Near this site too was the farm house of La Plata farm. Another plaque in the foyer of Milton Somers School tells the history.


The old farmhouse on the Old La Plata farm was occupied by the Della family when the tornado struck. Mrs. Della survived the collapse of the house when her kitchen furniture supported the fallen roof of the house. 

The original 6,000 acre land grant that included the area that became La Plata and Port
Tobacco was to Colonel Samuel Chapman, a Revolutionary War soldier.
“Colonel Sam” had been quite impressed with the beauty of South America during his travels, particularly with the La Plata River which the natives call ‘river of silver.’ One morning, upon arising at an early hour, he looked down some of the ravines surrounding his property here and they reminded him in appearance of ‘a river of silver’ with the early morning sunrise reflected in the dew upon the many cobwebs spun across the vegetation.
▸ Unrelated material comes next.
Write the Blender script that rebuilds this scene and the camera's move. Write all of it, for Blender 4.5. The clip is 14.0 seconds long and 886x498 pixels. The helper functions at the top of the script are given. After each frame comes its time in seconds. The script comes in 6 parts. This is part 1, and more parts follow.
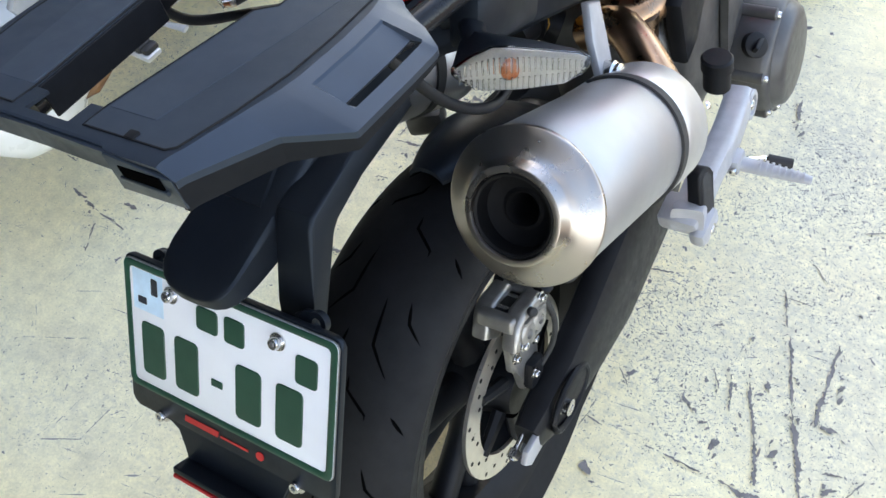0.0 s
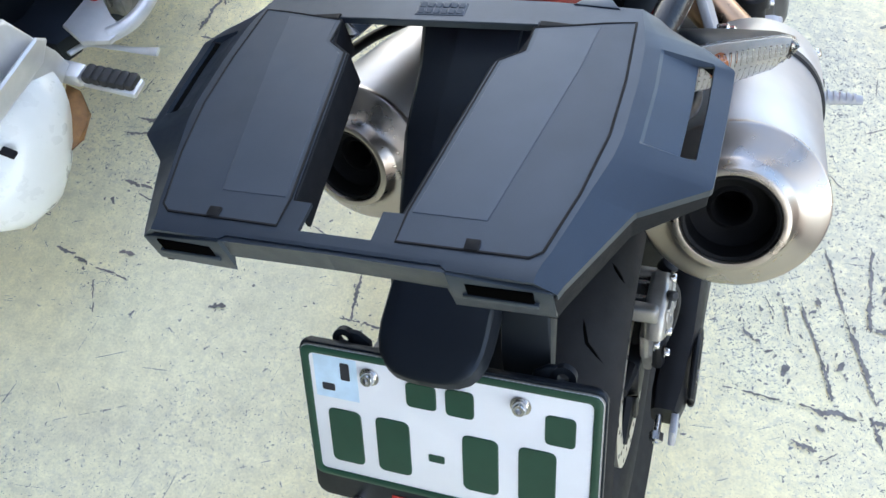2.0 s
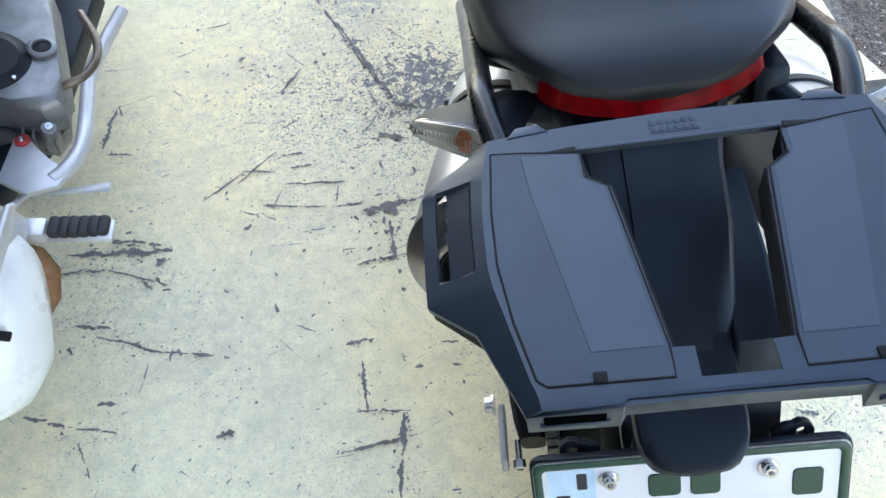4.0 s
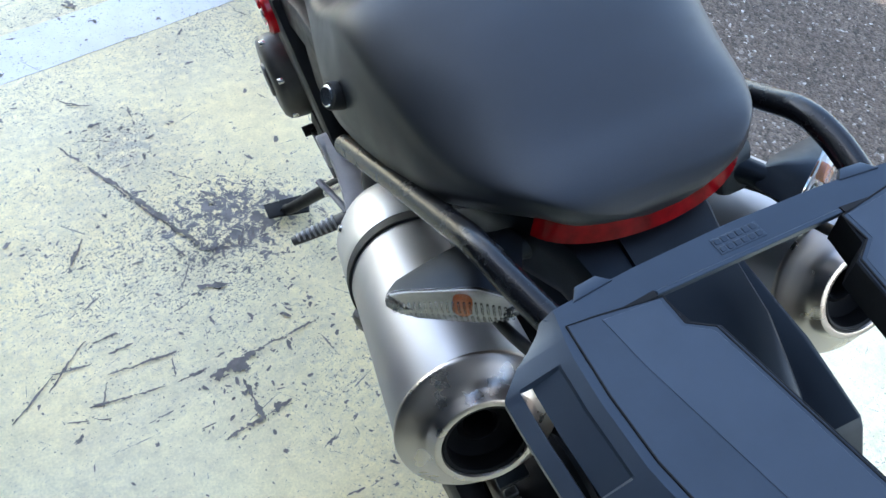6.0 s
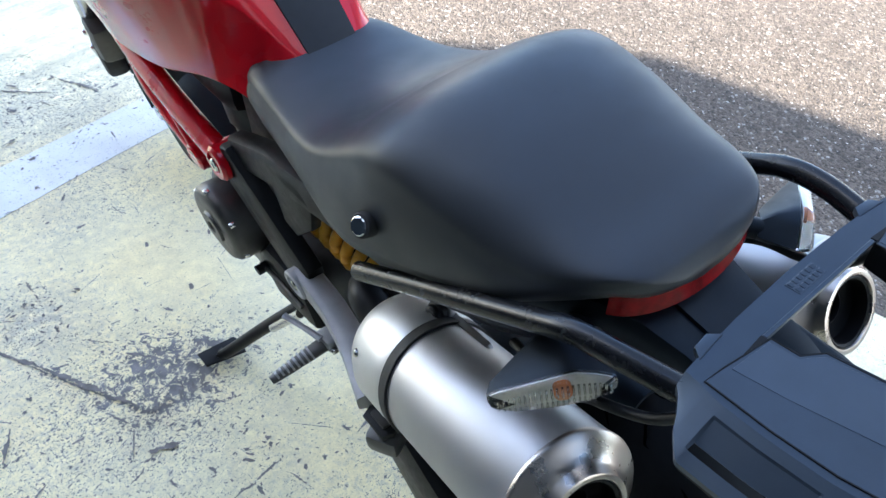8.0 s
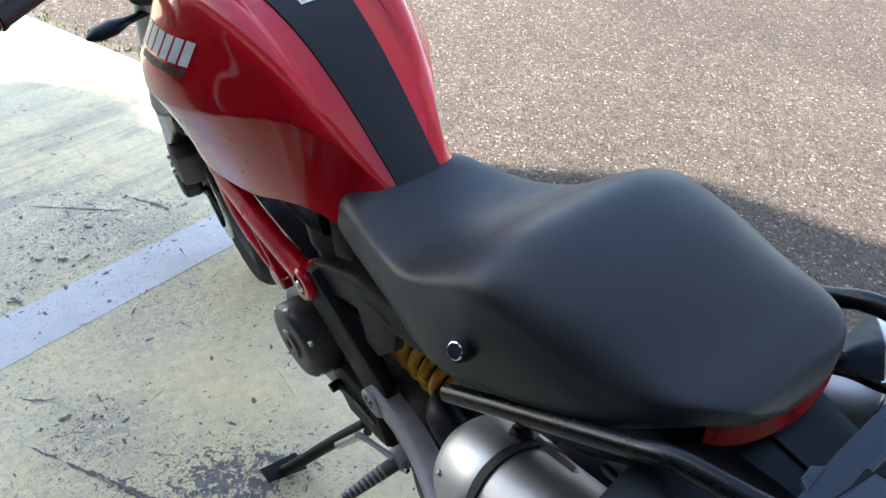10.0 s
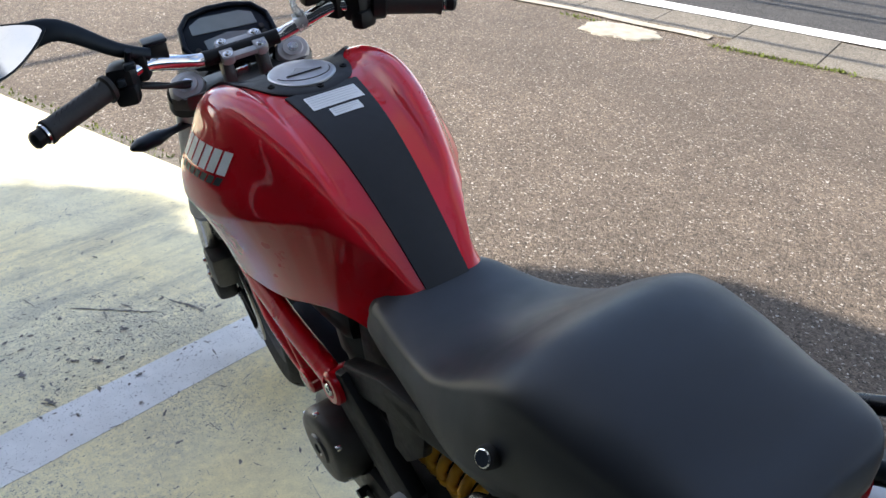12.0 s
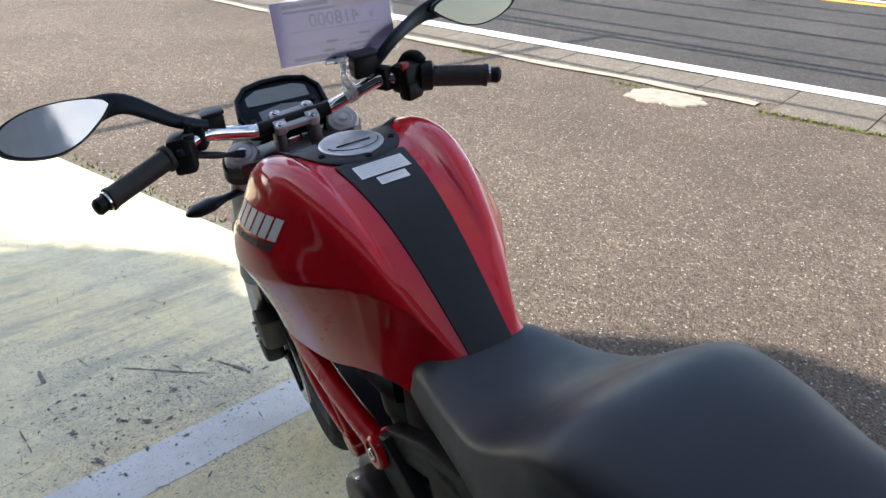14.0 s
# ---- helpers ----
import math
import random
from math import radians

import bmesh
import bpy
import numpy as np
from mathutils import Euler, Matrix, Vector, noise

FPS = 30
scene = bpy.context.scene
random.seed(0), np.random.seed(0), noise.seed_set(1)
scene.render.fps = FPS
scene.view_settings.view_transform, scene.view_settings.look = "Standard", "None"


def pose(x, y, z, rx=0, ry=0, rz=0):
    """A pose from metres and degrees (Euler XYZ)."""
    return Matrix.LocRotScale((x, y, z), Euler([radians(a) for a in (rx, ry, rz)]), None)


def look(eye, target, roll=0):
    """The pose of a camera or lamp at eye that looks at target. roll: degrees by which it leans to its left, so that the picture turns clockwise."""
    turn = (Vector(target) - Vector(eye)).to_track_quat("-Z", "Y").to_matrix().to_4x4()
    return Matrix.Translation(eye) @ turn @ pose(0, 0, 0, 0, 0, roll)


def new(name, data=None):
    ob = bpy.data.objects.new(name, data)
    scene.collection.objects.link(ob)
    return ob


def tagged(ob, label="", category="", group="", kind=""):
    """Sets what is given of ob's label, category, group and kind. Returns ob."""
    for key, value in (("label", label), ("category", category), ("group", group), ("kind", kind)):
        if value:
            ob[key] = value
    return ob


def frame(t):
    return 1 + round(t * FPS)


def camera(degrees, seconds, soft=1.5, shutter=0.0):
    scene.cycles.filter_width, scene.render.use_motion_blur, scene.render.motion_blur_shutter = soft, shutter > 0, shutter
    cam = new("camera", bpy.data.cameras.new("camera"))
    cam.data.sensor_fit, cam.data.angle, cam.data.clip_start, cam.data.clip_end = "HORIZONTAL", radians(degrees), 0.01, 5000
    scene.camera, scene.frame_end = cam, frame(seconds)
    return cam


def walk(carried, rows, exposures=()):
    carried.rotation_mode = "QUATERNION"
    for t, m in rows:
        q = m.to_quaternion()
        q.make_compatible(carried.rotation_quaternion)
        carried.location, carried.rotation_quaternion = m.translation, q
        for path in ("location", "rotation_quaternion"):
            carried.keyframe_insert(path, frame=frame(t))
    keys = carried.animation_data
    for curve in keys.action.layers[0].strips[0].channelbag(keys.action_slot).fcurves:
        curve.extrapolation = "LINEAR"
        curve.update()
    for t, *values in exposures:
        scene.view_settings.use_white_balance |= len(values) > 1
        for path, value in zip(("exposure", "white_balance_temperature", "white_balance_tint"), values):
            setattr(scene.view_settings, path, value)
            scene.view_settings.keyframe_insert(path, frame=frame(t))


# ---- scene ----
cam = camera(56.9, 14.0)
PATH = [
    (0, (-0.031, 0.044, 1.253), (-0.549, 1.026, -0.41), 1.1),
    (0.5, (-0.099, -0.022, 1.255), (-0.531, 0.972, -0.426), 1.6),
    (1, (-0.147, -0.041, 1.258), (-0.51, 0.951, -0.439), 1.4),
    (1.5, (-0.205, -0.008, 1.243), (-0.505, 0.978, -0.47), 1.0),
    (2, (-0.282, 0.038, 1.241), (-0.528, 1.011, -0.489), 1.2),
    (2.5, (-0.319, 0.074, 1.241), (-0.486, 1.054, -0.494), 3.1),
    (3, (-0.371, 0.084, 1.244), (-0.42, 1.096, -0.48), 5.7),
    (3.5, (-0.482, 0.062, 1.265), (-0.41, 1.11, -0.437), 7.1),
    (3.7, (-0.519, 0.054, 1.269), (-0.41, 1.112, -0.425), 7.2),
    (5.8, (-0.703, 0.204, 1.211), (0.023, 1.309, -0.289), 12.8),
    (6, (-0.708, 0.211, 1.209), (0.064, 1.296, -0.284), 12.7),
    (6.5, (-0.747, 0.229, 1.208), (0.124, 1.265, -0.265), 11.5),
    (7, (-0.796, 0.25, 1.206), (0.174, 1.258, -0.223), 10.6),
    (7.5, (-0.834, 0.26, 1.212), (0.246, 1.277, -0.129), 10.5),
    (8, (-0.866, 0.278, 1.213), (0.288, 1.328, -0.038), 10.2),
    (8.2, (-0.876, 0.283, 1.217), (0.292, 1.345, -0.011), 10.0),
    (10.3, (-0.934, 0.295, 1.241), (0.233, 1.57, 0.234), 8.5),
    (10.5, (-0.936, 0.292, 1.242), (0.224, 1.586, 0.253), 8.3),
    (11, (-0.935, 0.288, 1.245), (0.219, 1.625, 0.306), 7.7),
    (11.5, (-0.932, 0.29, 1.247), (0.224, 1.661, 0.364), 7.1),
    (12, (-0.929, 0.289, 1.249), (0.231, 1.688, 0.415), 6.8),
    (12.5, (-0.928, 0.285, 1.252), (0.225, 1.714, 0.459), 6.4),
    (13, (-0.932, 0.281, 1.256), (0.206, 1.741, 0.5), 6.1),
    (13.5, (-0.934, 0.277, 1.258), (0.181, 1.769, 0.531), 5.8),
    (14, (-0.936, 0.276, 1.259), (0.156, 1.797, 0.556), 5.7),
]
walk(cam, [(t, look(eye, target, roll)) for t, eye, target, roll in PATH],
     exposures=[(0, 2.50, 7350, 11), (1.0, 2.40, 6900, 10), (1.8, 2.46, 7000, 10), (2.5, 2.69, 7200, 11), (3.7, 2.60, 6900, 10), (6.0, 2.63, 6350, 8), (8.2, 2.49, 6300, 9), (10.3, 1.84, 6650, 10), (14, 1.35, 7000, 11)])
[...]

He decided at that moment to name this portion of the property ‘La Plata’ for the beautiful river he so much admired. (Town Notes: How La Plata Got Its Name.)
The 1888 town of La Plata takes its name from Chapman's farm.

Milton Somers

Milton Somers was the principal of the replacement school that opened in 1928. Milton Somers Middle School calls itself "a Maryland blue ribbon school with a tradition of excellence".

1 comment:

  1. My grandmother passed away in 2010 at the age of 93. She was born in 1916 and had a female cousin on her mother's side who looked like her identical twin. Per my grandmother, her cousin died in this storm and was found in a tree still holding her pencil. Her aunt never saw my grandmother again because their likeness was too painful. I wish I knew which student was my grandmother's cousin. Still trying to research my family.